[Start Provided material]
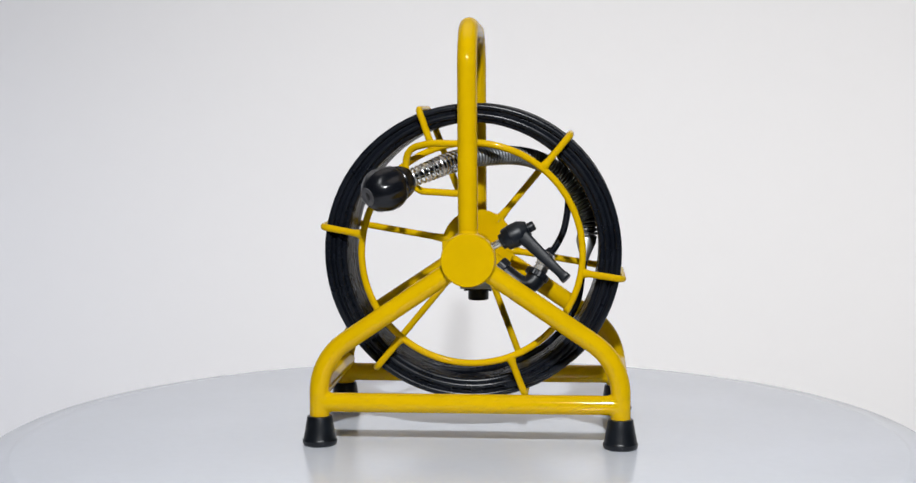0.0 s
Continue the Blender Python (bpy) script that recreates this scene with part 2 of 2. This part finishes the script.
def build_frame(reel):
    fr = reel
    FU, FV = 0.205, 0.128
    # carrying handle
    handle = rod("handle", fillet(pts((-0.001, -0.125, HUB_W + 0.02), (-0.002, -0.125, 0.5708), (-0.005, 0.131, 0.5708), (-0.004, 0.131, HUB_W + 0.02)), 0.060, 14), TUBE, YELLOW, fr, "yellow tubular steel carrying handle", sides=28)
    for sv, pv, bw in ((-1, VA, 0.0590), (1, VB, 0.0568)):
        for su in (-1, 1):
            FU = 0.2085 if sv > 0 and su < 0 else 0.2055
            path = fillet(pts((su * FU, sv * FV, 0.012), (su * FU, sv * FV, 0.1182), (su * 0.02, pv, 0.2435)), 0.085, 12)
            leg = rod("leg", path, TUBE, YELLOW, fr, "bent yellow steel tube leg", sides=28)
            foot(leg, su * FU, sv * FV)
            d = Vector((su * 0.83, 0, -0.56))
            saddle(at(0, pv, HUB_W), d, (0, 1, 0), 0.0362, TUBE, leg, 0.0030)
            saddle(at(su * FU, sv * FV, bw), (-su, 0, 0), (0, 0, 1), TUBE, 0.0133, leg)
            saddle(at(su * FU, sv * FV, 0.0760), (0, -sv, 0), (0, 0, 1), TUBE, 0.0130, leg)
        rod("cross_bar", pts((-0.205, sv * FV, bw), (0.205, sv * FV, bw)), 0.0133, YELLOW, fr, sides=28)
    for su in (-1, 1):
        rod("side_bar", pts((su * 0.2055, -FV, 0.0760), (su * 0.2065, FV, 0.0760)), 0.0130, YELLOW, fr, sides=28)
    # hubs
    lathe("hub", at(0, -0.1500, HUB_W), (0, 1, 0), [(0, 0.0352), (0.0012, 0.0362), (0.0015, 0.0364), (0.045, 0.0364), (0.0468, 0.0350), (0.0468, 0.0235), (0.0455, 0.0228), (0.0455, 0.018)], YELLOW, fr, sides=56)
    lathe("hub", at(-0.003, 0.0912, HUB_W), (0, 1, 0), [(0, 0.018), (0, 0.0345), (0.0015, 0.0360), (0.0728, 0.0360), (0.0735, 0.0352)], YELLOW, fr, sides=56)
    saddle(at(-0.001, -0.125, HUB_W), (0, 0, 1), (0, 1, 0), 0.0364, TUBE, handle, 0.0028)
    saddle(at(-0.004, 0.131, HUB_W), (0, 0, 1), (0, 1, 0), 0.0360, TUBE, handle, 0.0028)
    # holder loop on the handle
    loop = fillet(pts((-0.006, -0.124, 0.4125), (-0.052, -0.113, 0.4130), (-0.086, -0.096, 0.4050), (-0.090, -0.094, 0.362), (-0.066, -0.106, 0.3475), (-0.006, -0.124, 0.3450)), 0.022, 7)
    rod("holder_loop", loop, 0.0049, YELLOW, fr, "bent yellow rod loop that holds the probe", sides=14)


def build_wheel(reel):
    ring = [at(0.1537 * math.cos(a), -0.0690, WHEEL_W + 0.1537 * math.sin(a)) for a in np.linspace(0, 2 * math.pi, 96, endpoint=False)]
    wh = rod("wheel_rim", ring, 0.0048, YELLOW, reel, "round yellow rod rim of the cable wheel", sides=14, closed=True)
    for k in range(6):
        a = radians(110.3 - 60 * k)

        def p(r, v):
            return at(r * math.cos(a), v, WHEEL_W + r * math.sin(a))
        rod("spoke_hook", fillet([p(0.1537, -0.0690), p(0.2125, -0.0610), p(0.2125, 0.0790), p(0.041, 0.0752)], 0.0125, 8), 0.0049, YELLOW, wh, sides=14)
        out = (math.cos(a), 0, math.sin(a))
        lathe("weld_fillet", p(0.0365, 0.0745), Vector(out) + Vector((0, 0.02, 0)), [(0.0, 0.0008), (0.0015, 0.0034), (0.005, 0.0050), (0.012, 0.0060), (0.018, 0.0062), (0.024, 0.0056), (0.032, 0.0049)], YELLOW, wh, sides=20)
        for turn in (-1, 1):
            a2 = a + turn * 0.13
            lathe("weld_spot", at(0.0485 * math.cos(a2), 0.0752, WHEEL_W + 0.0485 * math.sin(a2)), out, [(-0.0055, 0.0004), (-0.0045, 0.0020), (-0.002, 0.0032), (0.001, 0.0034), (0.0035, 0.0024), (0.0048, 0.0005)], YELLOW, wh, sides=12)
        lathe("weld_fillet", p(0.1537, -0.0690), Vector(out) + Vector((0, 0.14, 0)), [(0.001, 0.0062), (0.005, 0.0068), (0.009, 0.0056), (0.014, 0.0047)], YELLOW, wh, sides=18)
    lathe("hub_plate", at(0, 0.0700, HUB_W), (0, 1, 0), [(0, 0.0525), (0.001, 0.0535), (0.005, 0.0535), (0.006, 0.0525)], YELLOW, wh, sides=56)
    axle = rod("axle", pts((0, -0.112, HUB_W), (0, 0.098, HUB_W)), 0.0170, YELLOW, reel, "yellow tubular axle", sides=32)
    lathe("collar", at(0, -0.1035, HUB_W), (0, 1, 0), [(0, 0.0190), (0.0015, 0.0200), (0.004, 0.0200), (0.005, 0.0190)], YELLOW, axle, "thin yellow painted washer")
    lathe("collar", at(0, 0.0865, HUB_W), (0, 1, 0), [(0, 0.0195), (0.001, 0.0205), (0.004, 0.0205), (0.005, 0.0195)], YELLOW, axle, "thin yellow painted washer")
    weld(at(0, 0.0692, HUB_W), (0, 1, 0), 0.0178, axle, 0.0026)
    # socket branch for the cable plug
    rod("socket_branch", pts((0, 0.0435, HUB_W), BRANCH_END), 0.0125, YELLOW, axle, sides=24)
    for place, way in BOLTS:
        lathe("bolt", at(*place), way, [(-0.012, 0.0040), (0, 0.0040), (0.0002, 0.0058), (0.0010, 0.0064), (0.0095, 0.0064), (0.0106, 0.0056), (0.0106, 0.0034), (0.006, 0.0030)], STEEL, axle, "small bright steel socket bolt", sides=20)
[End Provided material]
**Do this:** Using the listing, collect all lines in which the string "that" is found.

**Finished exercise:**
Continue the Blender Python (bpy) script that recreates this scene with part 2 of 2. This part finishes the script.
    rod("holder_loop", loop, 0.0049, YELLOW, fr, "bent yellow rod loop that holds the probe", sides=14)